(Animation scripts)
* start *
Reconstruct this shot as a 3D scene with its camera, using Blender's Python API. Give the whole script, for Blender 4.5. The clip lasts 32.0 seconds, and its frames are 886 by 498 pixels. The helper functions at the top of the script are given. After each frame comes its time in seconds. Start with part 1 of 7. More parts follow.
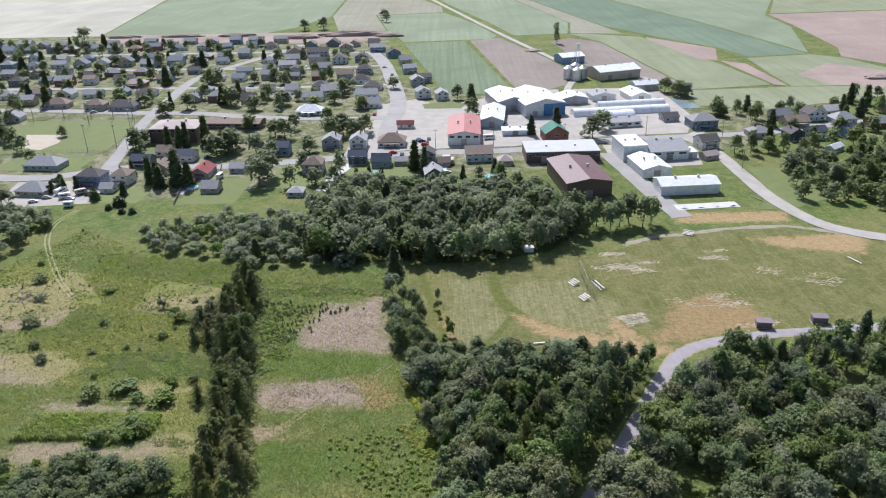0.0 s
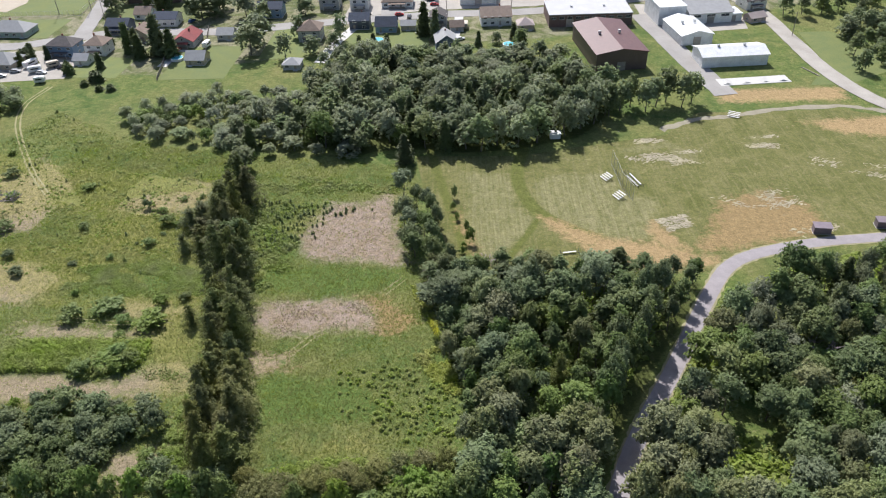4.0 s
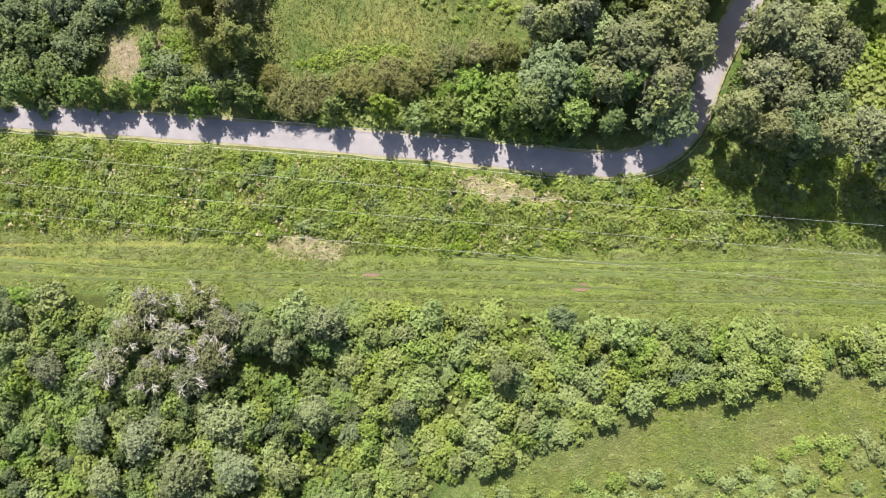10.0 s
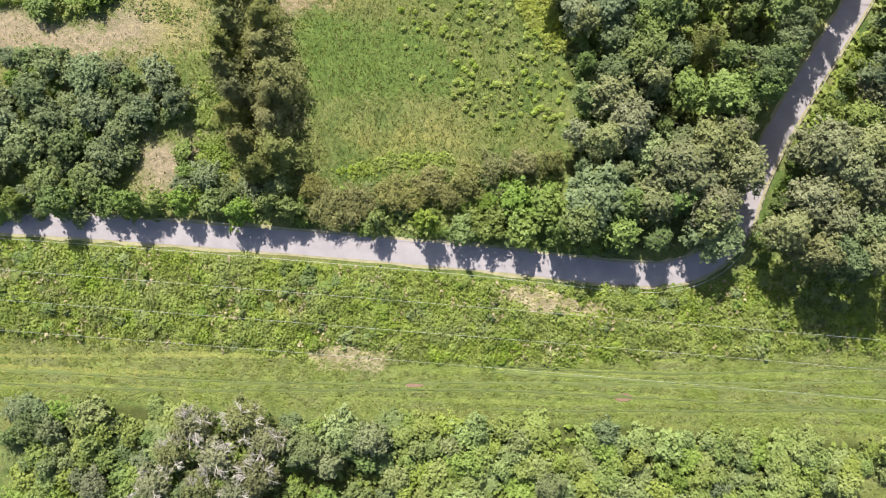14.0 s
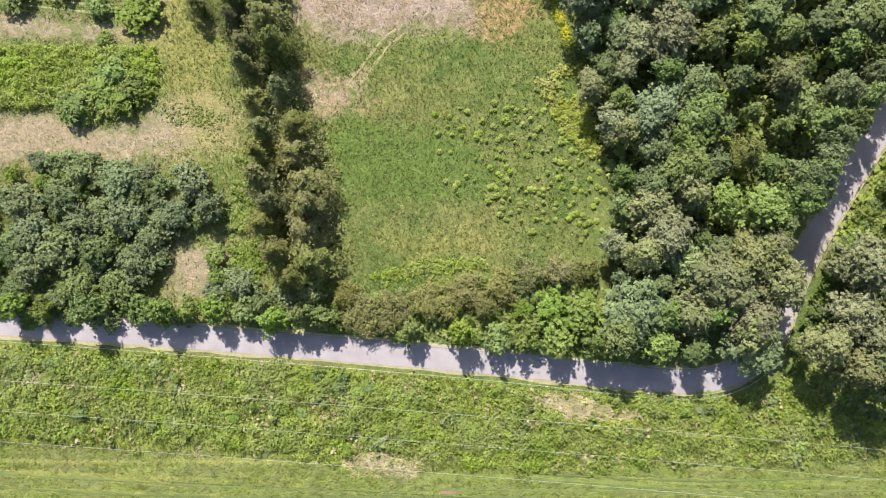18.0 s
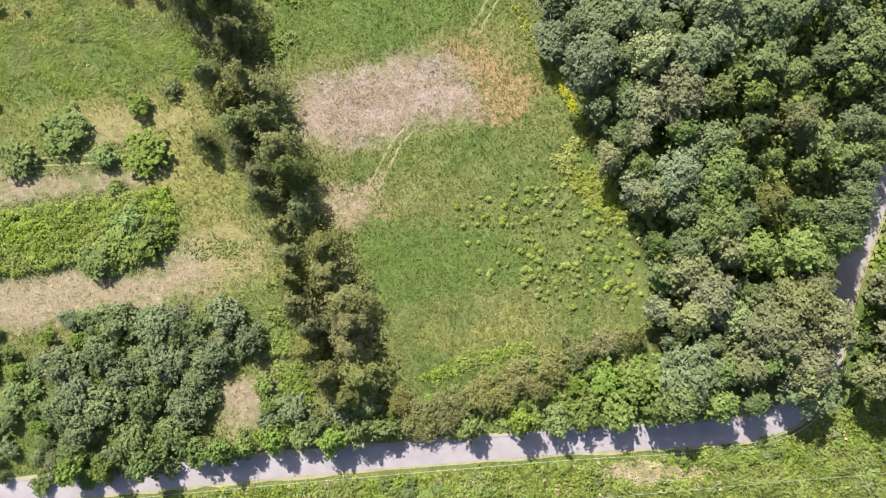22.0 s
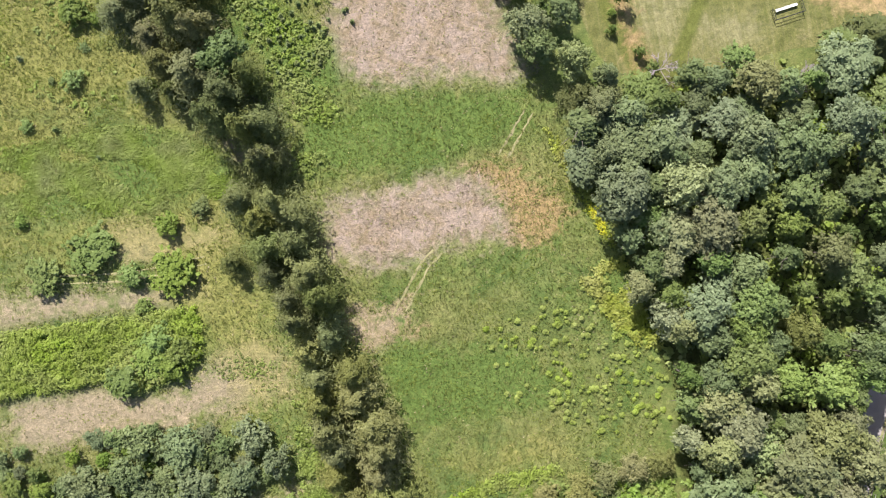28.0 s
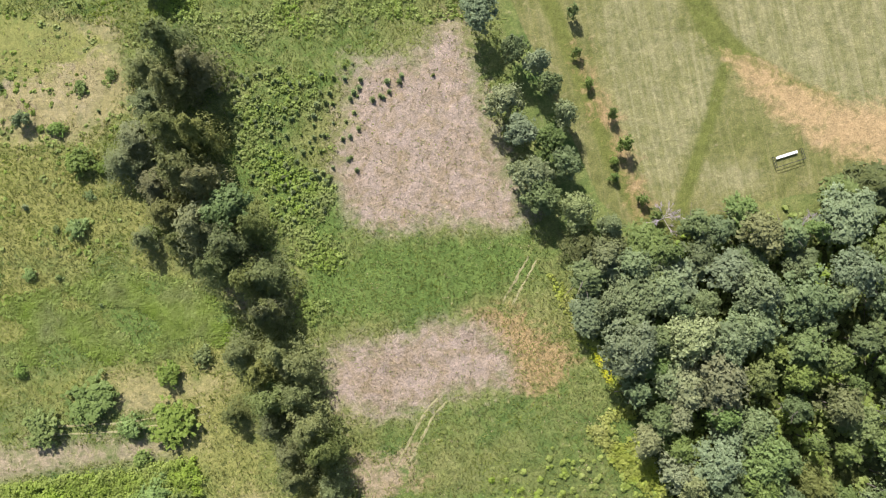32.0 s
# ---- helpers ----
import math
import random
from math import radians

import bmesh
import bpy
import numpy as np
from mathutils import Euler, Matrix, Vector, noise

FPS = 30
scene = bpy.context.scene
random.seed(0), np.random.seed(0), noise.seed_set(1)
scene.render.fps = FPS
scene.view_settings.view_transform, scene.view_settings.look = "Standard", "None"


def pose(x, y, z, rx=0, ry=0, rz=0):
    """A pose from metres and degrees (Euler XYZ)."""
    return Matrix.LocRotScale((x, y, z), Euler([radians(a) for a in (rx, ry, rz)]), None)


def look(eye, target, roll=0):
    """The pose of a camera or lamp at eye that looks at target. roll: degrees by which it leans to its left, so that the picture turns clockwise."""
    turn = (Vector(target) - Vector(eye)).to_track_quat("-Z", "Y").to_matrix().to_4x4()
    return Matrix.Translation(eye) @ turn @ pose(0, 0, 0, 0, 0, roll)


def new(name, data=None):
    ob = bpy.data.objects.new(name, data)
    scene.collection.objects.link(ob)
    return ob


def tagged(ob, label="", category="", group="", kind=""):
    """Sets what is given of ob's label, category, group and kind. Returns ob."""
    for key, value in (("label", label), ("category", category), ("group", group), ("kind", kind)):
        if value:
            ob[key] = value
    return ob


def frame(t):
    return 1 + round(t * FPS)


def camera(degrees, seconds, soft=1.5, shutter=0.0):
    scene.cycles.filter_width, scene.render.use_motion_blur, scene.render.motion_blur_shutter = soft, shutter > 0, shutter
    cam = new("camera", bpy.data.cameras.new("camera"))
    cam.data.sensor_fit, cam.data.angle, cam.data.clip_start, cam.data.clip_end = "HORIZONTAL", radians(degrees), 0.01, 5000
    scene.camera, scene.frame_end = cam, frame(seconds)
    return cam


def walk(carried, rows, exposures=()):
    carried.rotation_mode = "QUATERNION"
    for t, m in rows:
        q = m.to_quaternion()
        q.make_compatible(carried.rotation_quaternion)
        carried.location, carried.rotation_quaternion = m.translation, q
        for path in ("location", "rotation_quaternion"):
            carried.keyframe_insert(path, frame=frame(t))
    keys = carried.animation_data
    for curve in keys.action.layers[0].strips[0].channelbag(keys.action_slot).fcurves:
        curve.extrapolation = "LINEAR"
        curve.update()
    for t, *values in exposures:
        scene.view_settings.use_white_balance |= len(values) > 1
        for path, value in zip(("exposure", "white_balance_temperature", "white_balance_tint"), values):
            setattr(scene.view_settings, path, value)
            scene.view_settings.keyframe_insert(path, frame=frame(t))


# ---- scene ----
# ---- camera ----
cam = camera(60.5, 32.0, soft=1.1)
ROWS = [  # seconds, place in metres, turn in degrees
    (0, 26.96, -99.70, 124.87, 65.29, 1.25, 0.02),
    (0.5, 26.49, -95.68, 124.83, 65.31, 1.30, 0.03),
    (1, 25.50, -91.44, 124.76, 65.31, 1.28, -0.02),
    (1.5, 24.86, -87.19, 124.77, 65.27, 1.32, -0.06),
    (2, 23.95, -83.12, 124.77, 65.26, 1.30, -0.12),
    (2.5, 23.18, -79.40, 124.80, 65.28, 1.33, -0.15),
    (4.5, 22.52, -64.00, 125.07, 46.81, 1.62, 0.18),
    (5, 21.96, -59.59, 125.32, 39.12, 1.74, 0.02),
    (5.5, 22.80, -54.32, 125.69, 31.47, 2.42, -0.00),
    (6, 22.65, -48.92, 125.99, 23.48, 2.75, -0.07),
    (6.5, 21.59, -44.13, 126.26, 18.90, 2.69, -0.21),
    (7, 20.43, -39.85, 126.53, 17.52, 2.55, -0.20),
    (7.5, 19.37, -35.65, 126.75, 17.59, 2.46, -0.10),
    (8, 17.98, -31.47, 126.95, 17.51, 2.27, -0.00),
    (8.5, 16.68, -27.25, 127.28, 14.87, 2.14, -0.20),
    (9, 15.49, -21.47, 127.54, 7.82, 2.04, -0.30),
    (9.5, 14.72, -15.06, 127.84, 3.99, 2.10, -0.26),
    (10, 14.07, -9.13, 128.17, 2.64, 2.23, -0.33),
    (10.5, 13.06, -3.96, 128.41, 2.01, 2.22, -0.27),
    (11, 11.69, 0.07, 128.61, 1.71, 2.03, -0.43),
    (11.5, 10.44, 3.34, 128.71, 1.58, 1.85, -0.53),
    (12, 9.47, 6.26, 128.64, 1.78, 1.82, -0.54),
    (12.5, 8.16, 8.86, 128.57, 0.12, 1.62, -0.60),
    (13, 6.98, 11.08, 128.51, -0.48, 1.44, -0.64),
    (13.5, 5.64, 13.27, 128.46, -0.15, 1.25, -0.60),
    (14, 4.21, 15.53, 128.47, -0.01, 0.97, -0.61),
    (14.5, 3.08, 17.69, 128.34, 0.02, 0.81, -0.55),
    (16.5, -0.01, 25.53, 127.96, 0.67, 0.70, -0.55),
    (17, -0.23, 27.83, 127.87, 0.59, 0.89, -0.60),
    (17.5, -0.86, 30.29, 127.84, 0.38, 0.90, -0.54),
    (18, -1.70, 32.90, 127.77, 0.22, 0.82, -0.56),
    (18.5, -2.36, 35.47, 127.73, -0.01, 0.79, -0.52),
    (19, -3.16, 37.82, 127.74, -0.19, 0.70, -0.55),
    (19.5, -4.18, 39.97, 127.85, -0.18, 0.56, -0.53),
    (20, -5.33, 42.04, 127.77, -0.16, 0.34, -0.48),
    (20.5, -6.06, 43.92, 127.70, -0.14, 0.30, -0.43),
    (21, -7.07, 45.92, 127.58, -0.09, 0.11, -4.31),
    (21.5, -7.50, 47.94, 127.56, -0.11, 0.10, -9.52),
    (22, -7.83, 49.83, 127.51, -0.14, 0.14, -10.16),
    (22.5, -8.37, 52.29, 127.41, -0.27, 0.12, -10.15),
    (23, -8.74, 54.55, 127.32, -0.38, 0.11, -10.10),
    (23.5, -8.79, 56.53, 127.23, -0.44, 0.19, -10.07),
    (24, -9.08, 58.28, 127.21, -0.37, 0.20, -10.06),
    (24.5, -9.27, 59.56, 127.21, -0.19, 0.27, -9.97),
    (26.5, -9.32, 65.10, 126.98, 0.00, 0.23, -9.72),
    (27, -9.32, 66.63, 126.97, 0.09, 0.19, -9.71),
    (27.5, -9.26, 68.43, 126.92, 0.07, 0.15, -9.67),
    (28, -9.13, 70.32, 126.98, 0.04, 0.14, -9.67),
    (28.5, -8.99, 72.09, 126.99, 0.08, 0.12, -9.67),
    (29, -8.77, 74.07, 126.97, 0.05, 0.10, -9.70),
    (29.5, -8.53, 76.03, 126.94, 0.02, 0.11, -9.70),
    (30, -8.20, 78.13, 126.97, -0.07, 0.11, -9.70),
    (30.5, -8.19, 80.16, 127.04, -0.09, 0.02, -9.70),
    (31, -7.83, 82.14, 127.10, -0.08, 0.05, -9.72),
    (31.5, -7.60, 84.21, 127.06, -0.10, 0.04, -9.67),
    (31.75, -7.50, 85.21, 127.06, 0.90, 0.04, -9.67),
    (32, -7.39, 85.61, 126.74, 4.18, 0.07, -9.83),
]
walk(cam, [(r[0], pose(*r[1:])) for r in ROWS], exposures=[(0, 0.47, 5750, 15), (2.5, 0.47, 5750, 15), (5.0, 0.82, 6350, 12), (6.0, 1.07, 6450, 11), (9.0, 1.07, 6450, 11), (24, 1.08, 6400, 14), (30, 1.02, 6300, 14), (32, 0.93, 6250, 14)])

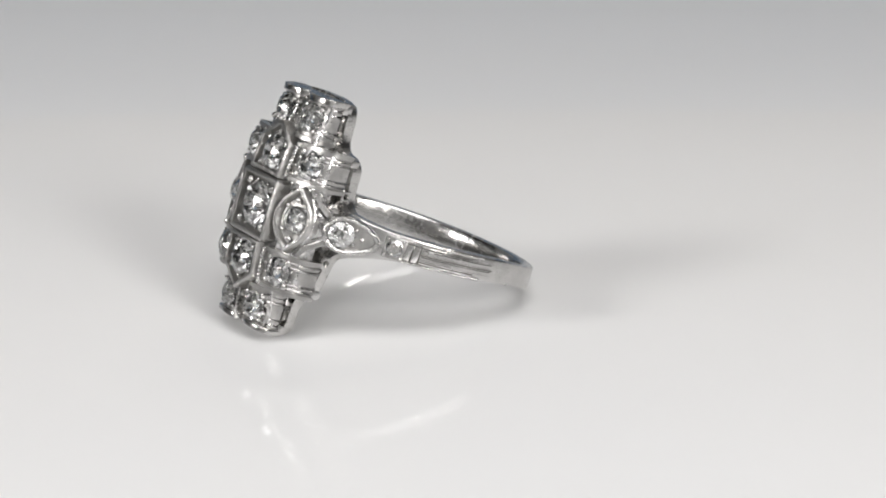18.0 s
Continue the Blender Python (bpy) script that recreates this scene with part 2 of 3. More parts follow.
def pentagon_bezel(sg):
    outline = [(-1.74, ZC + sg * 2.20), (1.74, ZC + sg * 2.20), (1.74, ZC + sg * 4.55), (0, ZC + sg * 5.85), (-1.74, ZC + sg * 4.55)]
    ob = part("pentagon_bezel", bowed(frame_ring(ccw(outline), 0.32, 11.5, 12.52, 0.10, 0.5)), PLATINUM_CAST, ring)
    hole = circle(0, ZC + sg * 3.65, 1.10)
    part("setting_plate", bowed(plate(inset(ccw(outline), 0.25), [hole], 11.75, 12.05)), PLATINUM_CAST, ob)
    stone(brilliant(1.24), ob, seat(0, ZC + sg * 3.65, 12.15))
    beads(ob, [(-1.02, 12.22, ZC + sg * 2.72), (1.02, 12.22, ZC + sg * 2.72), (-1.08, 12.22, ZC + sg * 4.45), (1.08, 12.22, ZC + sg * 4.45), (0, 12.22, ZC + sg * 4.98)], 0.27)
    beads(ob, [(1.25 * math.cos(a), 12.12, ZC + sg * 3.65 + 1.2 * math.sin(a)) for a in (0.1, 1.1, 2.1, 3.1, 4.1, 5.2)], 0.15)


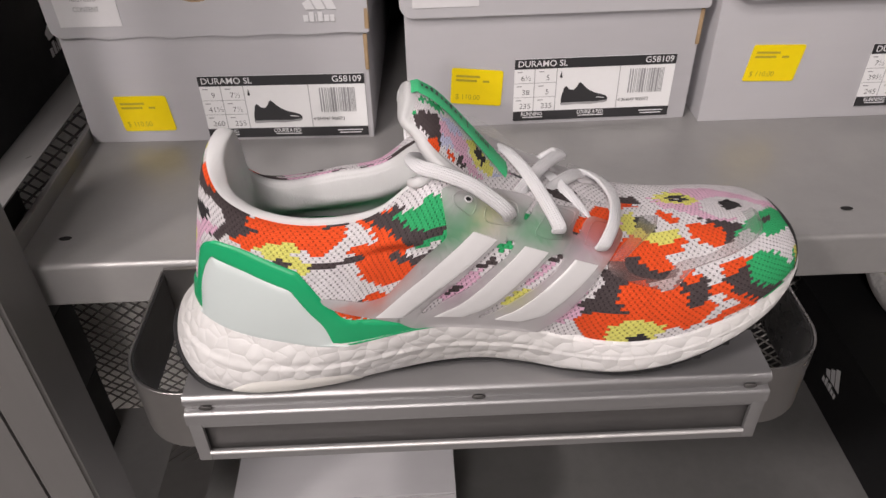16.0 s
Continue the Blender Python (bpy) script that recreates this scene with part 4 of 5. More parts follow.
* end *
## BRIEF:
Quote the data above from the line containing "setattr(scene.view_settings, path, value)" to the line containing "scene.view_settings.keyframe_insert(path, frame=frame(t))", inclusive, and stop.

## RESPONSE:
            setattr(scene.view_settings, path, value)
            scene.view_settings.keyframe_insert(path, frame=frame(t))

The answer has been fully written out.